What is CAD jewelry design?

CAD jewelry design is the process of creating precise 3D digital models of jewelry pieces using computer-aided design software before manufacturing begins. Designers use these digital models to define exact measurements, test structural integrity, generate renderings for marketing, and guide manufacturing processes such as 3D printing and casting.

Jewelry businesses use CAD to improve design accuracy, speed up product development, reduce production errors, and create high-quality digital renderings for marketing and e-commerce. CAD also makes it easier to offer customization and product variations without a proportional increase in design labor.

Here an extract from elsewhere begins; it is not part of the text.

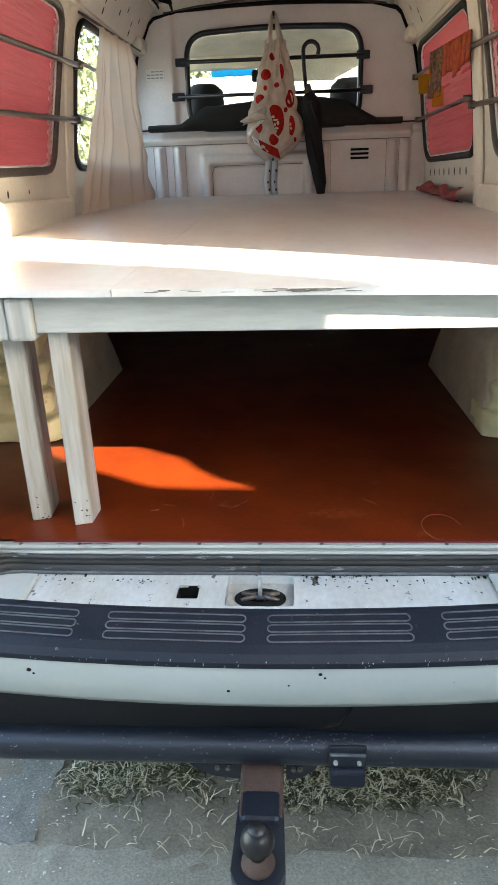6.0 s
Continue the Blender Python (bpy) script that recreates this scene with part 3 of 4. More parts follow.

Yes. CAD helps identify design issues early in the development process before any physical materials are used. This prevents costly mistakes during casting and stone setting, reduces material waste, and lowers the per-unit cost of producing consistent pieces at scale.

Yes. CAD is particularly well-suited to custom and bespoke jewelry work. Designers can quickly adjust dimensions, stone sizes, setting styles, and other features to match a client’s specifications, then share photorealistic renderings for approval before production begins. This improves accuracy, reduces the chance of miscommunication, and supports a more professional client experience.

The most widely used CAD platforms in jewelry design include Rhino 3D with jewelry-specific plugins, Matrix by Gemvision, ZBrush for organic and sculptural work, 3Design, and Fusion 360. The right choice depends on the type of jewelry being designed, the complexity of the work, and the budget and technical background of the design team.

CAD files can be exported directly to 3D printers to produce wax patterns or resin prototypes, which are then used in the lost-wax casting process. CAD also guides CNC milling equipment used for wax and metal carving. This direct integration between digital design and physical manufacturing is one of the primary reasons CAD has become a standard tool across modern jewelry production.